Au final, en réponse à un rassemblement d’un peu plus de 150 personnes, ce sont des moyens gigantesques qui ont été déployés, appliqués avec une force implacable et une violence inouïe : renforts fédéraux et de zones de police de presque tout le pays, motos, chevaux, véhicules par dizaine, six autopompes, un hélicoptère. Toutes les personnes présentes pourront en attester : la police est la seule responsable des troubles qui ont émaillé l’après-midi. Dans son discours, elle le démontre d’ailleurs elle-même lorsque sa porte-parole reconnait que « la manifestation s’est passée dans le calme ». Effectivement, jusqu’à ce que la police en décide autrement et procède à plus d’une centaine d’arrestations au total.
Enfin, sur le chemin du retour, nous apprenons qu’une action de Rise for Climate s’est tenue Place du Luxembourg, dans une ambiance paisible sous l’œil d’une présence policière négligeable. Il est bien sûr heureux de voir que ces personnes aient pu tenir leur rassemblement dans de telles conditions. Mais quel contraste avec ce qui est en train de se passer quelques centaines de mètres plus loin.
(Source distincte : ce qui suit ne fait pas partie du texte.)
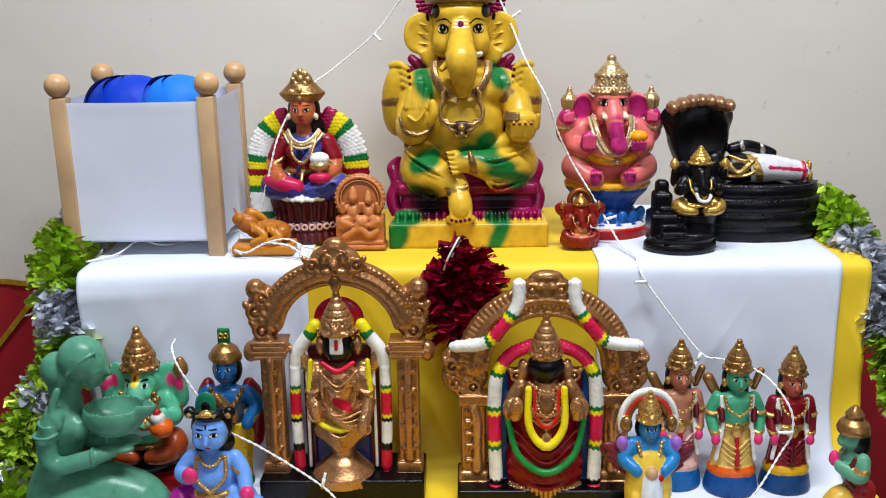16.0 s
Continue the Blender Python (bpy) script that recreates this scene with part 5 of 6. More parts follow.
    for sx in (-1, 1):
        sc.ring((sx * 0.03, -0.03, 0.112 if sx < 0 else 0.094), 0.0068, 0.0017, g, (70, 0, 0))
        for q in range(4):
            sc.cap((sx * 0.0245 + sx * q * 0.0024, -0.0345, 0.118 if sx < 0 else 0.1), (sx * 0.0245 + sx * q * 0.0024, -0.0355, (0.128 if sx < 0 else 0.09) - 0.0006 * q), 0.0013, 0.0011, g, 0.0004)
        for z in (0.052, 0.075, 0.098, 0.121, 0.144, 0.167):
            sc.ring((sx * 0.082, -0.0165, z), 0.0036, 0.0014, b, (90, 0, 0), 0.0005)
            sc.chain([(sx * 0.076, -0.0165, z + 0.006, 0.0013), (sx * 0.082, -0.0185, z + 0.0105, 0.0015), (sx * 0.088, -0.0165, z + 0.006, 0.0013)], b, 0.0006, 6)
    for i in range(27):
        a = radians(16 + 148 * i / 26)
        sc.cap((0.0765 * math.cos(a), -0.0125, 0.205 + 0.0727 * math.sin(a)), (0.089 * math.cos(a), -0.0125, 0.205 + 0.0845 * math.sin(a)), 0.0017, 0.0017, b, 0.0005)
    sc.chain([(-0.018, -0.024, 0.176, 0.0032), (0, -0.03, 0.168, 0.0034), (0.018, -0.024, 0.176, 0.0032)], pinkr, 0.0005)
    sc.paint((0.004, -0.03, 0.125), (0.014, 0.01, 0.006), pinkr, (0, 25, 0), 0.001)
    sc.ell((0, -0.014, 0.194), (0.0185, 0.017, 0.022), BLK, 0.001)
    sc.box((-0.0075, -0.0325, 0.19), (0.0075, -0.029, 0.211), WHT, 0.001).box((-0.0012, -0.034, 0.196), (0.0012, -0.031, 0.208), RED, 0.0005)
    crown(sc, (0, -0.012, 0.21), 0.0195, 0.052, g)
    return statue("arched_idol", sc, (-0.139, 1.075, LOW + 0.006), "bronze-painted standing idol with black face inside a carved arch", "idol", group="arched idols")


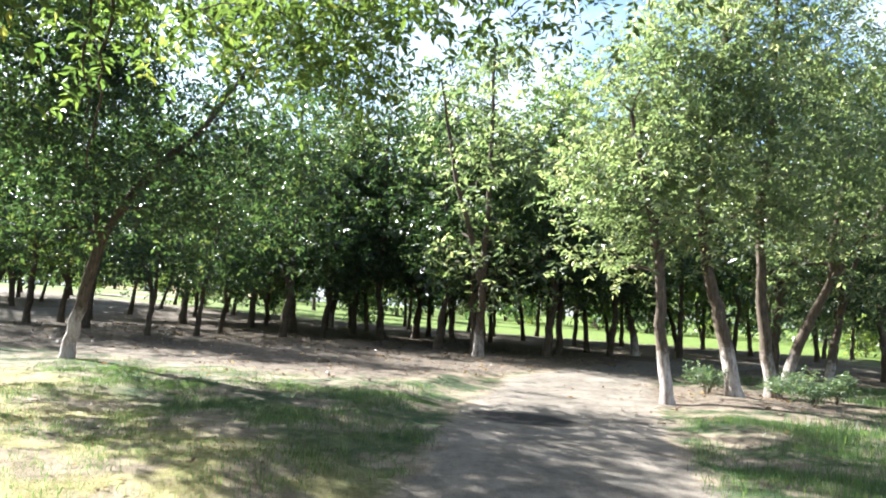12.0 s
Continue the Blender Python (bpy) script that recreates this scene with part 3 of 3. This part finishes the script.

Dans ce pays, certains usages des libertés démocratiques ne sont pas tolérés, certains messages ne sont pas bons à porter. Exiger la vérité et la justice pour les victimes de meurtres policiers en fait partie. Exiger la fin du racisme, du sexisme et du caractère de classe de la police et de la justice aussi. À toutes les personnes et les organisations politiques qui somment et soutiennent la répression de tels rassemblements, et ne disent rien de la violence inhumaine systématique et permanente envers les catégories sociales opprimées : cessez à tout jamais de vous prononcer sur la démocratie, la liberté, l’égalité ou la dignité humaine car ce ne sont pour vous que des mots creux. Vous en êtes indignes.
La police humilie, elle mutile, elle violente, elle tue. Lorsque des personnes s’unissent pour le dénoncer, la police humilie à nouveau, mutile, violente et menace de tuer. Un jour néanmoins, nous serons plus nombreux qu’elle dans la rue. Ce jour-là sera un jour magnifique.